With Thanksgiving around the corner, we’ve entered what Linda Gigliotti likes to call the “national eating season,” during which many people celebrate at holiday buffets and dinner tables with gluttonous glee.
As director of UC Irvine’s Weight Management Program, Gigliotti often sees the end results of this overindulgence. But the new year doesn’t have to dawn with new pounds, she says, especially if you can make wise food and beverage choices without sacrificing good cheer.
First, Gigliotti says, you should establish a calorie budget — the number of calories you can consume per day and maintain (or reduce) your current weight. Then decide daily how to allocate this caloric currency.
You could eat rich turkey stuffing, for example, but compensate by avoiding rolls and mashed potatoes – or have dessert but forego gravy and salad dressing.
Exercise puts additional calories into your account, giving you more to spend on food and beverage choices.
“Anything you can do to move your body through space counts,” Gigliotti says. “So take a brisk walk around the mall before shopping. Stroll through the neighborhood with family and friends to look at decorations – make it part of your holiday celebration.”
“Plan some form of physical activity every day,” she adds. “Not only does it burn calories, but – perhaps more importantly – it also helps you manage stress, which is often a trigger for overeating.”

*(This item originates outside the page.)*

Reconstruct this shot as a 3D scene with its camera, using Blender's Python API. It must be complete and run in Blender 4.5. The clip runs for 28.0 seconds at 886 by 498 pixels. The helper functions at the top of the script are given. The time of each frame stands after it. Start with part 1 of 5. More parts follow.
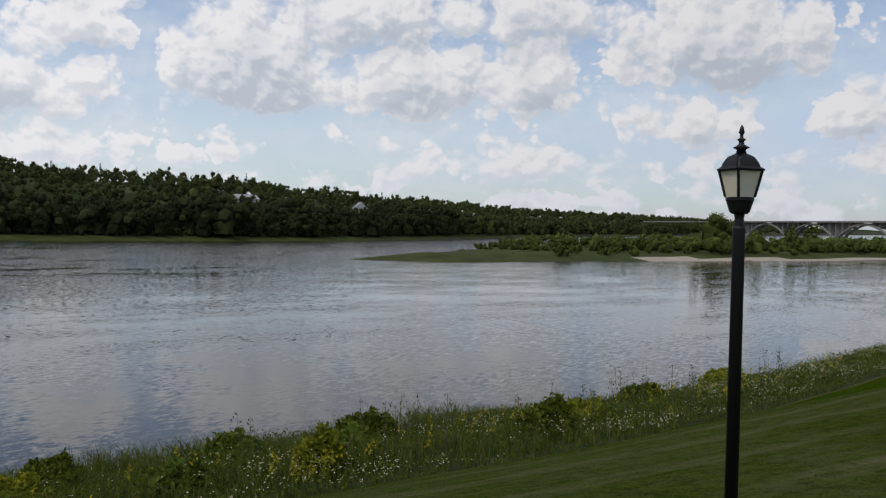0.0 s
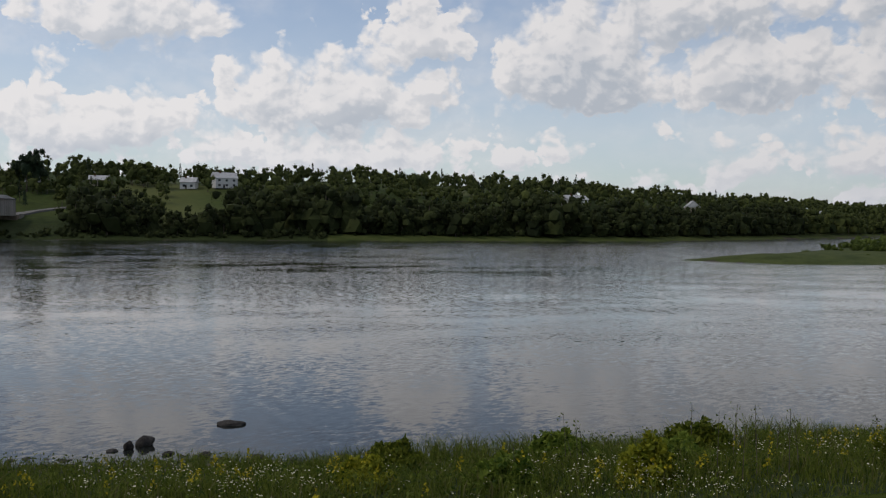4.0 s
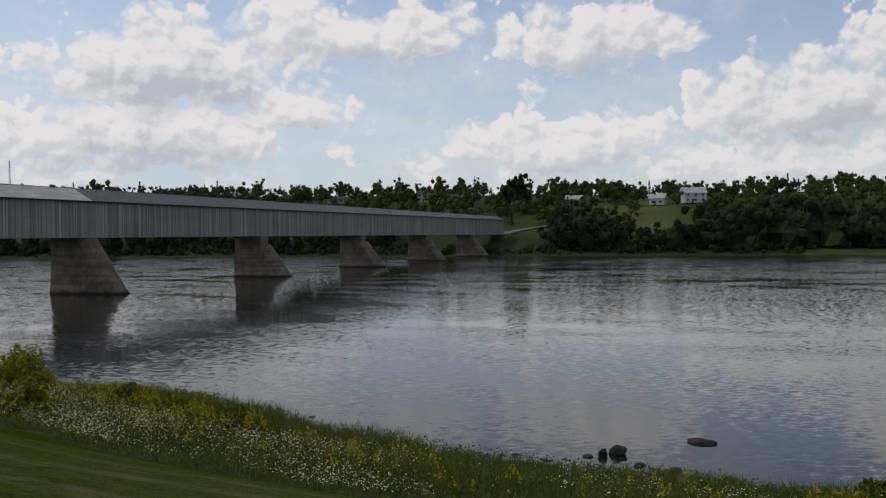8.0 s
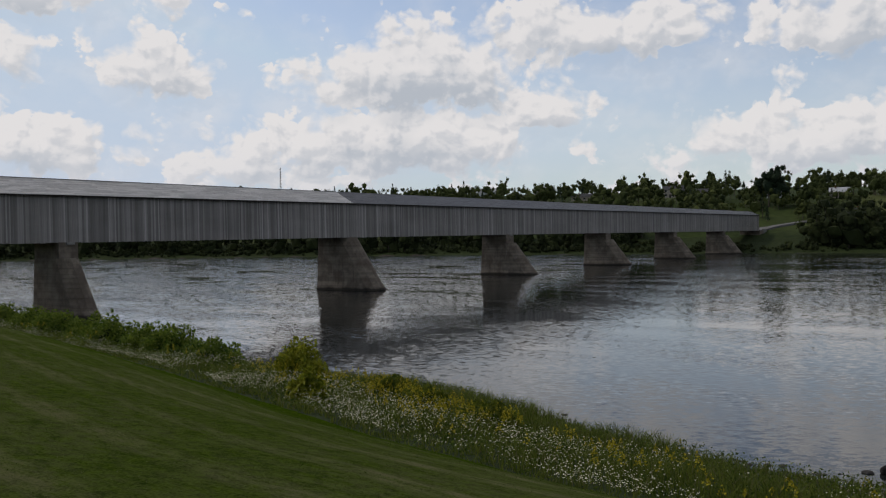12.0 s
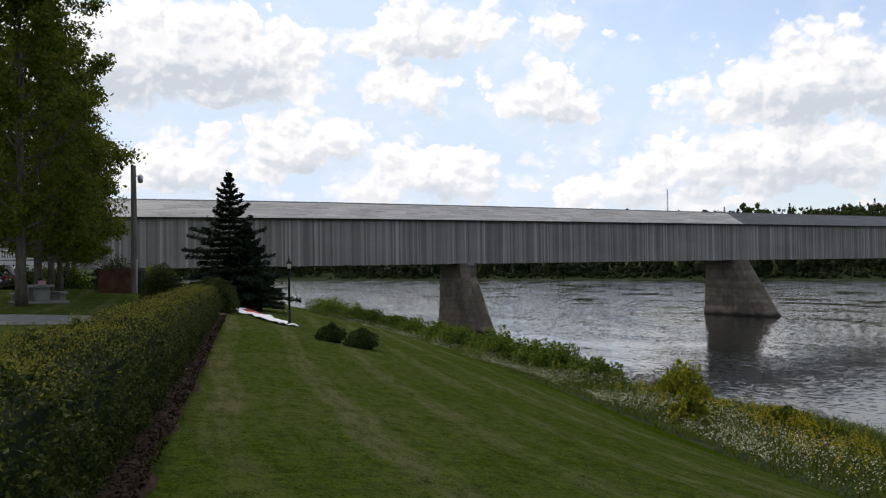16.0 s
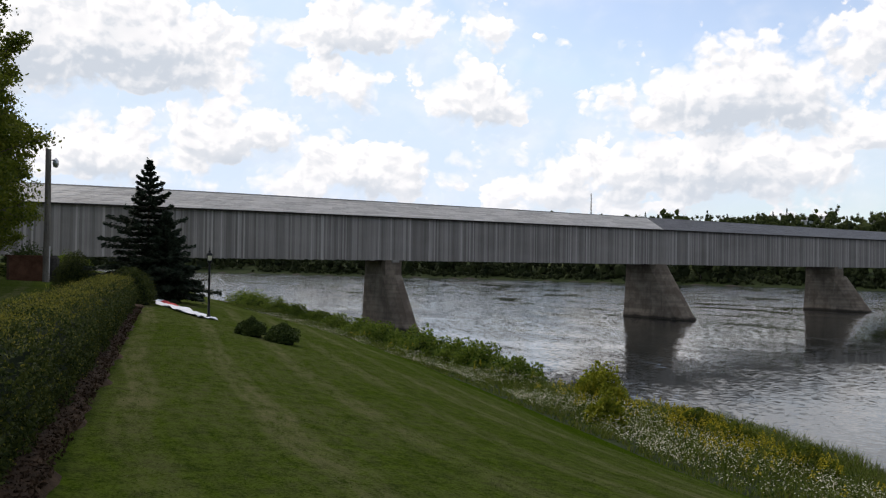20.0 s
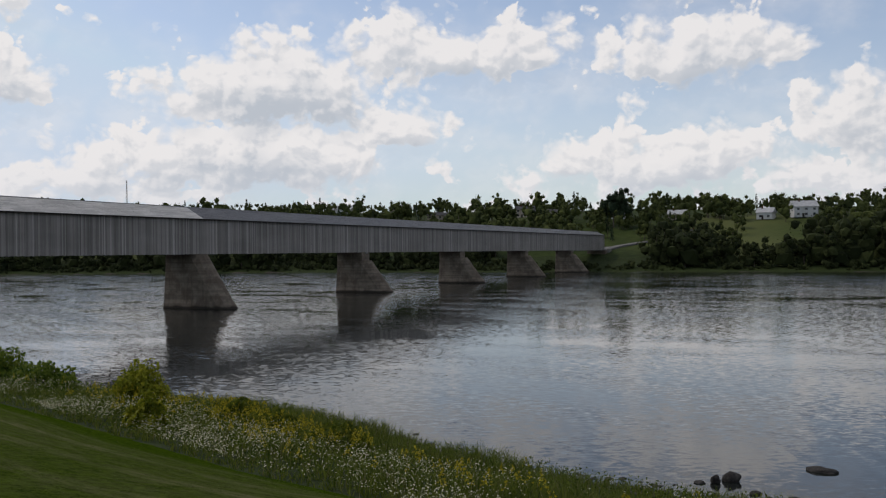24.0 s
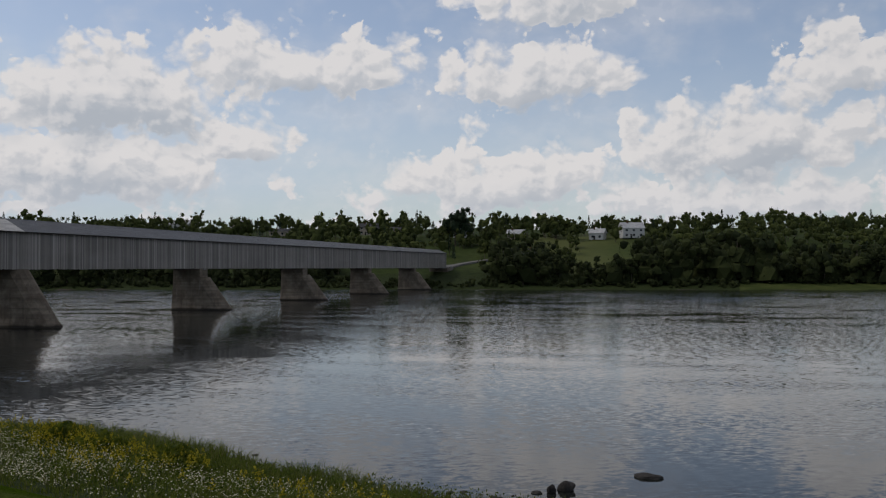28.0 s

Because parties are rife with temptation, Gigliotti offers some tips on negotiating the holiday circuit without busting your calorie budget:
- Arrive satisfied. Fill up on high-fiber, high-volume foods like vegetables or fruits beforehand. Consider bringing a low-calorie, low-fat dish to the event, such as a vegetable tray. “But don’t dip those veggies in dressing,” Gigliotti warns. “You can pile up the calories that way while thinking you’re doing well.”
- Move away from the buffet. People tend to congregate around food, but after serving yourself, go to the other side of the room. “Circulate. Focus on the people, not the food,” she says. “Another trick is to hold your drink with your right hand if you’re right-handed. It makes grabbing food a bit more difficult.”
- Do a napkin test. Check the napkin under your appetizer for grease. “If the spot is large, you might want to select something different next time,” Gigliotti says.
- Drink slim. Besides containing empty calories, alcoholic beverages can weaken your resolve to limit eating. “Save the bubbly till midnight,” she says. “A good strategy is to keep a sugar-free, low-calorie drink in your hand and have two glasses of water for every alcoholic beverage you imbibe.”
“If you do overeat, don’t get discouraged,” Gigliotti adds. “Compensate by reducing your caloric intake for a few days to balance those extra calories. Remember the big picture: Celebrations are not all about food. They’re about sharing special times with friends and family.”